I initiated this progressive motion, which the Los Angeles County Metropolitan Transportation Authority, Southern California Association of Governments, Los Angeles County Board of Supervisors, and officials from across our region enthusiastically approved, recognizing it as a sensible, cost-effective and community-responsive alternative to crisis.
We must upgrade our Metrolink system, which already carries one million riders monthly. Doing so, we will connect all parts of Southern California to one other at speeds impossible to achieve today. But the state and federal government is blocking our way. It is critical to write to our President, Governor Brown, and state and federal representatives to ask that the federal stimulus bill and Proposition 1A be amended to allow Californians to use their money as they best can for this alternate but realistic approach to high speed rail.

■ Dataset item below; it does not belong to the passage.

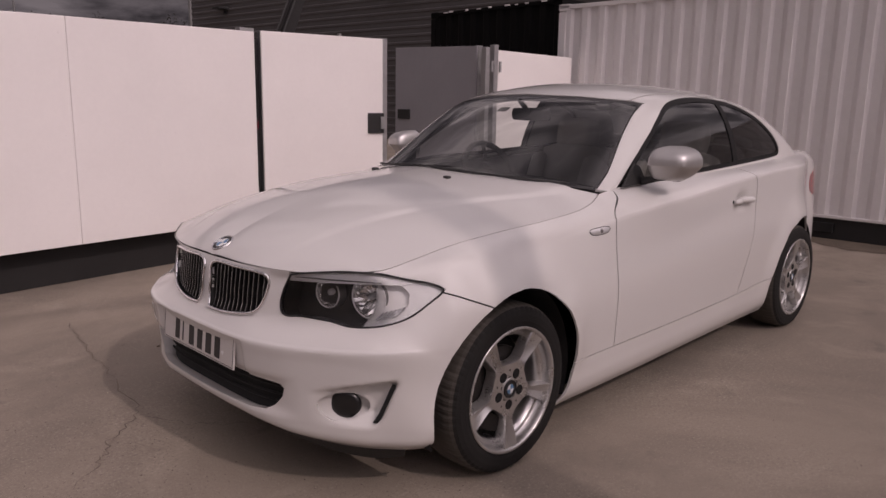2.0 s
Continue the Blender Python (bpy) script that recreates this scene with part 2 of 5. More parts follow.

Nearly two-thirds of California's likely voters would, if given the chance, stop the state's controversial high-speed rail project, according to a new Probolsky Research poll.
The head of the Irvine-based GOP polling outfit, Adam Probolsky, said that he included state budget priorities and the proposed bullet train, which would link the northern and southern regions of the state, as "fun questions" in a wider attitudinal poll of those likely to vote in next year's election.
The full poll on high-speed rail is available here.
The poll found that 62.4 percent of respondents would vote to stop the bullet train project and virtually the same number said they are unlikely ever to travel on the train between Los Angeles
and San Francisco.
Finally, the project came in dead last, at 11.2 percent, in a list of voters' spending priorities, with education
ranking first, followed by public safety, health and welfare services, water and protecting the environment.